La ricerca dell’amore a tutti i costi in una geografia del non-luogo
Potrebbe essere un posto qualunque il non-luogo di Dogman, il film di Matteo Garrone presentato a Cannes 2018.
Protagonista insieme ai personaggi del film, è la periferia, filmata e raccontata dal regista de L’imbalsamatore, Gomorra e Primo Amore come spazio filmico e semiotico, uno spazio fatto di degrado e “decentrato” rispetto a qualsiasi altro scenario che, per chi lo abita forse, non è dato nemmeno immaginare.
Girato a Castel Volturno pensando alla Magliana, Dogman parte da un fatto di cronaca assai noto (quello legato al Canaro) per narrare l’universalità di una condizione umana, attraverso un ottimo lavoro di astrazione che, appunto, usa solo lo spunto della cronaca per andare ben oltre.
Il protagonista della pellicola, Marcello (interpretato da Marcello Fonte che con Dogman ha vinto la Palma d’oro all’ultimo Festival di Cannes come miglior attore, già fortemente personaggio prima di esserlo sulla pellicola) è un uomo che cerca amore e conferma della propria esistenza e che attraverso l’affermazione nella comunità dove vive, vuole “sapere di esserci”, come qualunque essere umano.
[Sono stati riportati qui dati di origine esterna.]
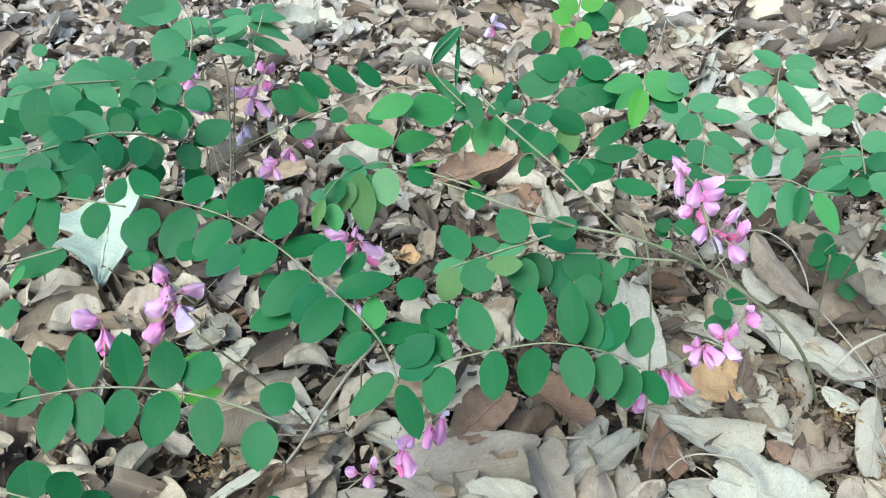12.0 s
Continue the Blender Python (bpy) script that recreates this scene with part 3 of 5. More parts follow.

Anche se il suo è un ”essere presente” in una realtà nella quale nessuno vorrebbe vivere.
Simone, la testa calda del gruppo che popola il quartiere, ovvero il personaggio che più degli altri si è spinto oltre un limite sempre ad un passo dall’esser superato da quelle parti, è in fondo l’alter ego di Marcello; rappresenta la sua parte peggiore che ogni giorno gli si para dinanzi, a ricordargli che forse non ha scampo e che sarà molto probabilmente impossibile per lui diventare altro da quello.
La geografia che ne disegna la vita e nella quale è non solo inserito ma di cui fa parte integrante, quei luoghi decadenti e fatiscenti, non sono solo il posto che lo ospita e dal quale potrebbe magari un giorno sperare di allontanarsi. Sono lui, la sua stessa essenza. Lo spazio che lo accoglie e lo rifiuta a un tempo, è una natura matrigna che non dà scampo. Infatti non si intravvede nemmeno un luogo oltre quello, per lui e per gli altri che lo circondano; così come per i cani che cura per mestiere, l’orizzonte è la gabbia.
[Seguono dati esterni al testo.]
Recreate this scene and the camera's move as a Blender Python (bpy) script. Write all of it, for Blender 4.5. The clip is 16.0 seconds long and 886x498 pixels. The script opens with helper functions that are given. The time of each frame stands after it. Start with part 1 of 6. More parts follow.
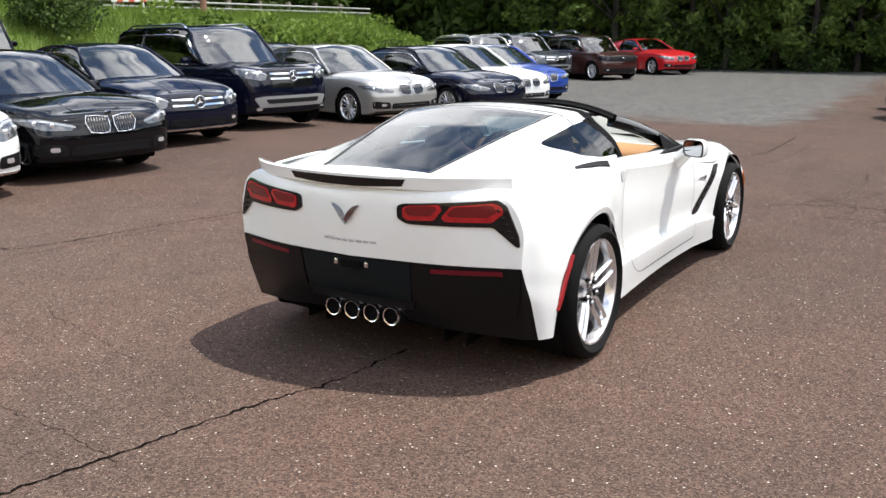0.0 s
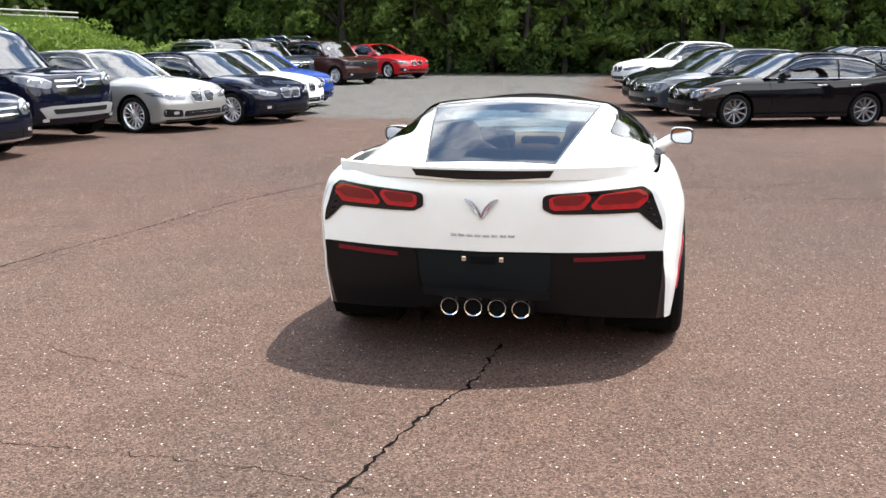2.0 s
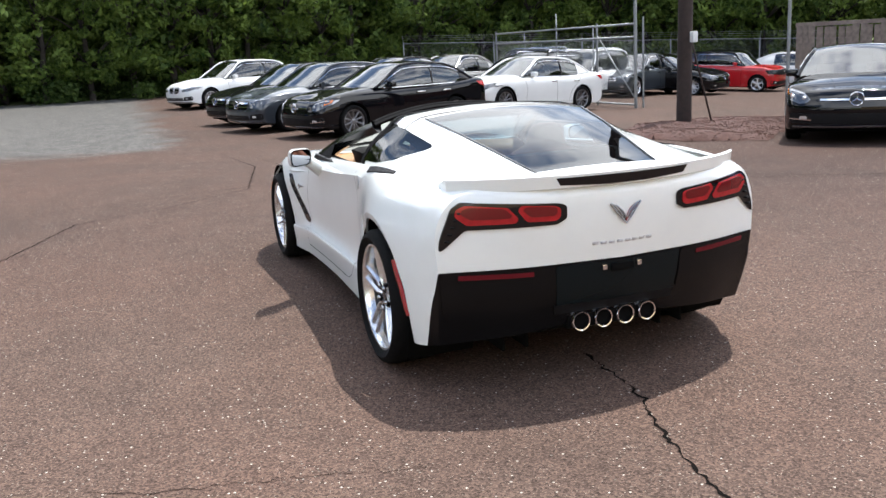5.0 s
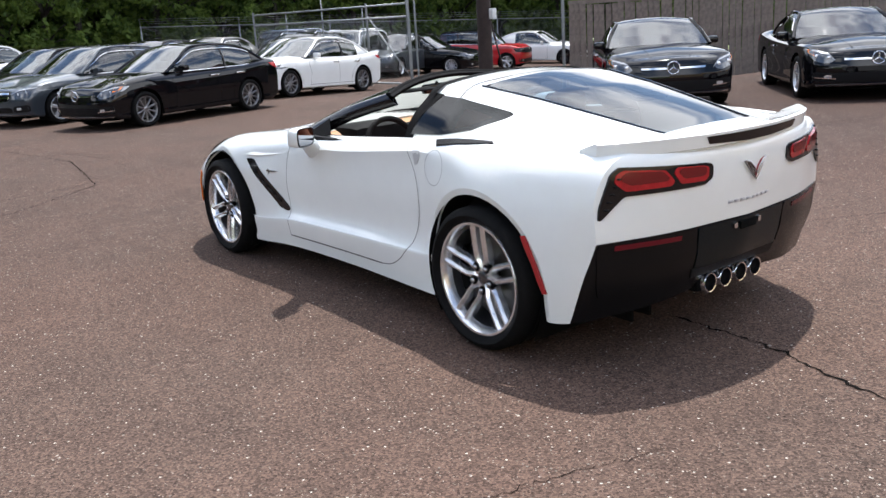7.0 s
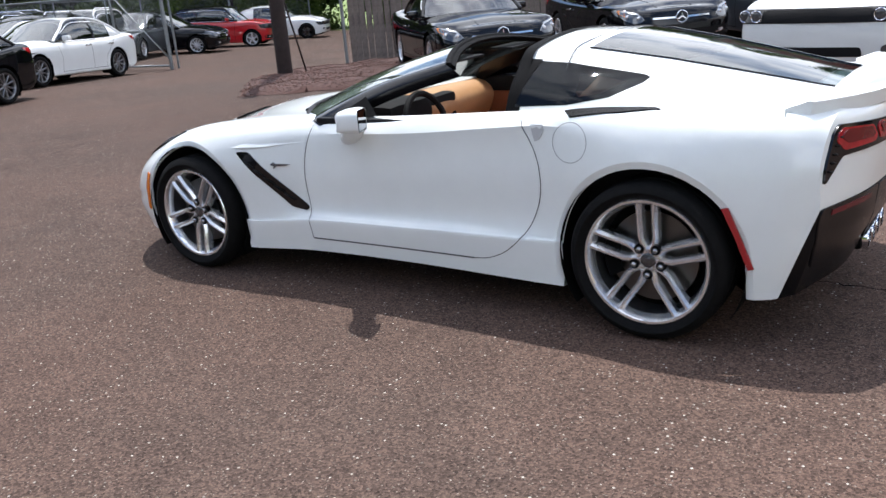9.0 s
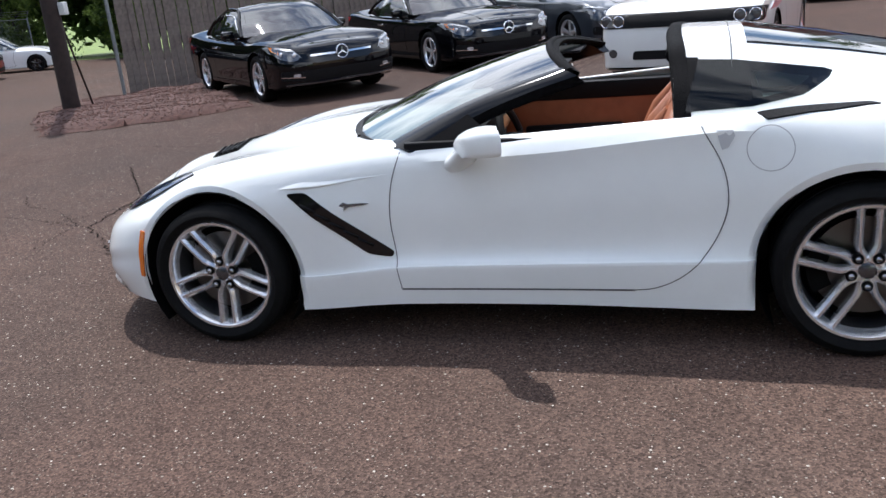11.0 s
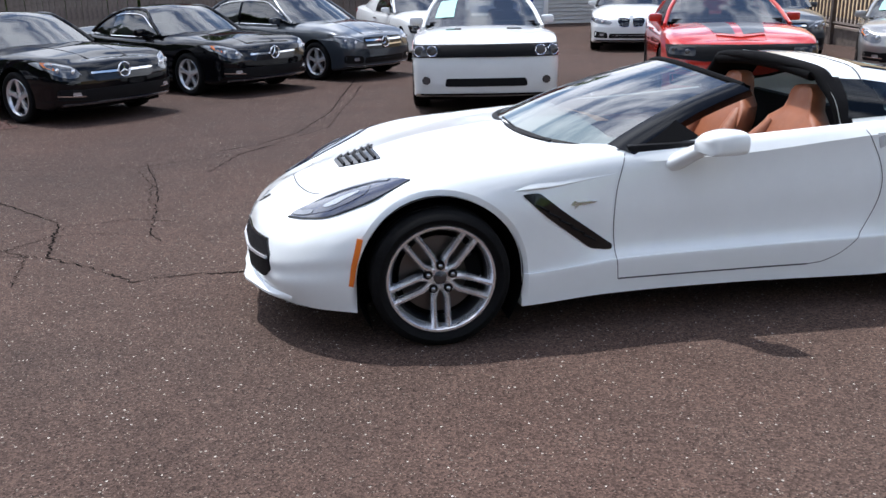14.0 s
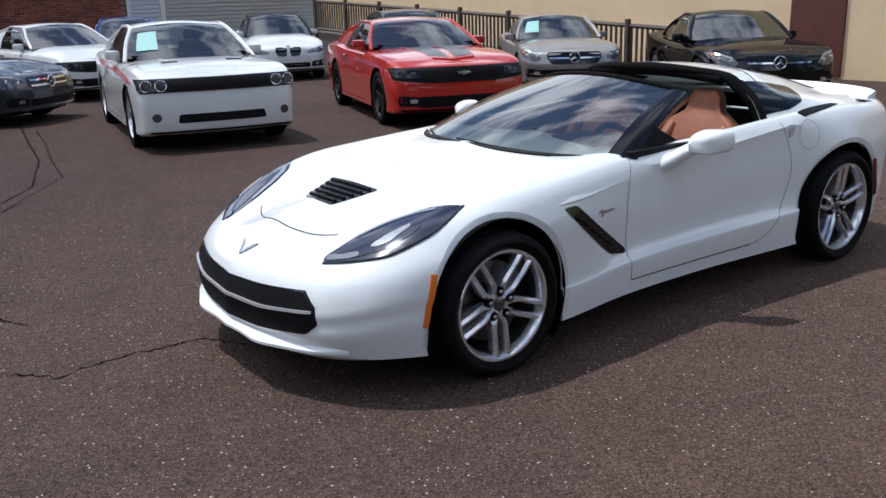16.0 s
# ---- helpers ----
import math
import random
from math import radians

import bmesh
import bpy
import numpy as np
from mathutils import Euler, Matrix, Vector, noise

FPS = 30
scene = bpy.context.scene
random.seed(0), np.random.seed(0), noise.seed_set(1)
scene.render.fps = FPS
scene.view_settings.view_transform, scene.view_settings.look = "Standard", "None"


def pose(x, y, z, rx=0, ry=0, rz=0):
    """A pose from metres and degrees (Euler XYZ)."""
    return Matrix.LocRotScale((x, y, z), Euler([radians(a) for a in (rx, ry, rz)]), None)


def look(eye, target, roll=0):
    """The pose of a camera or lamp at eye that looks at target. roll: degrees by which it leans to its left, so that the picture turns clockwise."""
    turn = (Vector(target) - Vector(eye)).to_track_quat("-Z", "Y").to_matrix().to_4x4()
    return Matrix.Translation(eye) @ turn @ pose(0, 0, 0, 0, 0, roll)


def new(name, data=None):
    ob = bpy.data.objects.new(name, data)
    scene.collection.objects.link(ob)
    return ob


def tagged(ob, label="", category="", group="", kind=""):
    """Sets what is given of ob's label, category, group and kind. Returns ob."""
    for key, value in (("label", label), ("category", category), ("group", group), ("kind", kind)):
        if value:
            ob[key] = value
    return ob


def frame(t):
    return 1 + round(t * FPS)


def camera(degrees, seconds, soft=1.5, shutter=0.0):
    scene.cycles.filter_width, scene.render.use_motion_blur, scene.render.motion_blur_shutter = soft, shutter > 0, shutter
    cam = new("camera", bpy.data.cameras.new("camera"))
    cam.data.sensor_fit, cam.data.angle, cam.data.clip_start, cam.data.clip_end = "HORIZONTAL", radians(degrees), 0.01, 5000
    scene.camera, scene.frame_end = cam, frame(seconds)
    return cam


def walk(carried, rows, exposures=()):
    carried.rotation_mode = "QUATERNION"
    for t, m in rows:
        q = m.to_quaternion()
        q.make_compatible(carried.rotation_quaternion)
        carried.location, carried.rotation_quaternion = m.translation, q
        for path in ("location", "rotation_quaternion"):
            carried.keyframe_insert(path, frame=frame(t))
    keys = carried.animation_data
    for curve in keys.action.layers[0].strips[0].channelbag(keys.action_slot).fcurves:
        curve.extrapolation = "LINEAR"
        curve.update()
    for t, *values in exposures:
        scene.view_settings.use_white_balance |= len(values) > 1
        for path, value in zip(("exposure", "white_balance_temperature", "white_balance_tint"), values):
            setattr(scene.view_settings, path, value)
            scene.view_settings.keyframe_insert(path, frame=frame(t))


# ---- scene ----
cam = camera(52.7, 16.0)
PATH = [
    (0, (2.501, -5.404, 1.574), (1.484, -3.744, 1.116), -0.6),
    (0.5, (2.067, -5.702, 1.581), (1.243, -3.938, 1.121), -0.8),
    (1, (1.607, -5.847, 1.567), (0.899, -4.03, 1.122), -0.4),
    (1.5, (1.129, -6.038, 1.557), (0.568, -4.174, 1.097), -0.1),
    (2, (0.669, -6.125, 1.534), (0.259, -4.22, 1.083), -0.7),
    (2.5, (0.18, -6.191, 1.549), (-0.081, -4.264, 1.085), -0.8),
    (3, (-0.307, -6.231, 1.548), (-0.394, -4.293, 1.058), -1.2),
    (3.5, (-0.775, -6.094, 1.545), (-0.693, -4.15, 1.08), -2.0),
    (4, (-1.235, -5.942, 1.548), (-0.907, -4.022, 1.092), -2.6),
    (4.5, (-1.622, -5.695, 1.534), (-1.114, -3.808, 1.109), -3.1),
    (5, (-2.049, -5.513, 1.54), (-1.39, -3.677, 1.098), -3.1),
    (5.2, (-2.205, -5.416, 1.544), (-1.486, -3.606, 1.091), -3.6),
    (7.3, (-3.588, -4.168, 1.525), (-2.331, -2.701, 1.006), -3.8),
    (7.5, (-3.698, -4.01, 1.547), (-2.385, -2.597, 1.019), -4.0),
    (8, (-3.88, -3.562, 1.546), (-2.464, -2.259, 0.998), -4.0),
    (8.5, (-4.098, -3.109, 1.564), (-2.596, -1.915, 1.0), -4.5),
    (9, (-4.224, -2.641, 1.565), (-2.654, -1.559, 0.963), -4.9),
    (9.2, (-4.232, -2.447, 1.597), (-2.629, -1.417, 0.988), -5.1),
    (11.3, (-4.308, -0.502, 1.588), (-2.454, -0.063, 0.979), -5.3),
    (11.5, (-4.291, -0.327, 1.601), (-2.418, 0.021, 0.991), -4.8),
    (12, (-4.417, 0.126, 1.612), (-2.527, 0.288, 0.979), -4.3),
    (12.5, (-4.507, 0.579, 1.613), (-2.609, 0.652, 0.985), -3.9),
    (13, (-4.62, 1.044, 1.627), (-2.722, 0.961, 1.001), -2.2),
    (13.5, (-4.715, 1.522, 1.651), (-2.828, 1.309, 1.022), -1.1),
    (14, (-4.701, 2.005, 1.675), (-2.82, 1.677, 1.081), -1.1),
    (14.5, (-4.629, 2.495, 1.702), (-2.789, 1.933, 1.153), -1.7),
    (15, (-4.387, 2.938, 1.703), (-2.636, 2.114, 1.198), -1.7),
    (15.5, (-4.11, 3.418, 1.693), (-2.47, 2.401, 1.168), -1.7),
    (16, (-3.712, 3.763, 1.644), (-2.167, 2.616, 1.097), -1.5),
]
walk(cam, [(t, look(eye, target, roll)) for t, eye, target, roll in PATH],
     [(0, .72, 6500, 10), (1, 1.24, 6500, 10), (2.5, 1.18, 6480, 10), (4, .98, 6400, 10), (5, .95, 6350, 10), (7.5, .72, 6200, 11), (9, .60, 6080, 11),
      (12.5, .36, 5980, 12), (14.2, .28, 5900, 12), (15.3, -.02, 5870, 12), (16, -.27, 5850, 12)])
from mathutils.bvhtree import BVHTree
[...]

Pasolini riecheggia da ogni angolo, soprattutto nel gruppo, con quel mare marrone che fa da sfondo alle imprese quotidiane che parlano di vita e di espedienti.
Non esiste morbosità né moralismo nello sguardo di Garrone, ma solo il racconto di un uomo, nella sua ancestrale necessità di venir accettato e nell’umanità che si muove intorno a lui, che ne disegna prospettive e confini.
Insieme alla capacità di narrare certi luoghi e situazioni e un’umanità periferica, c’è in Garrone quella di evocare una violenza che si attende e teme – in molti punti del film – molto più grande di quella che in realtà viene filmata e che in fondo sfocia “solo” nella scena madre dell’assassinio di Simone.
E che culmina con l’immagine finale fortemente cinematografica del protagonista, che cercando solo amore e riconoscimento, trova invece la sua negazione in un gesto definitivo, del quale porta e porterà sempre il peso sulle proprie spalle. Letteralmente.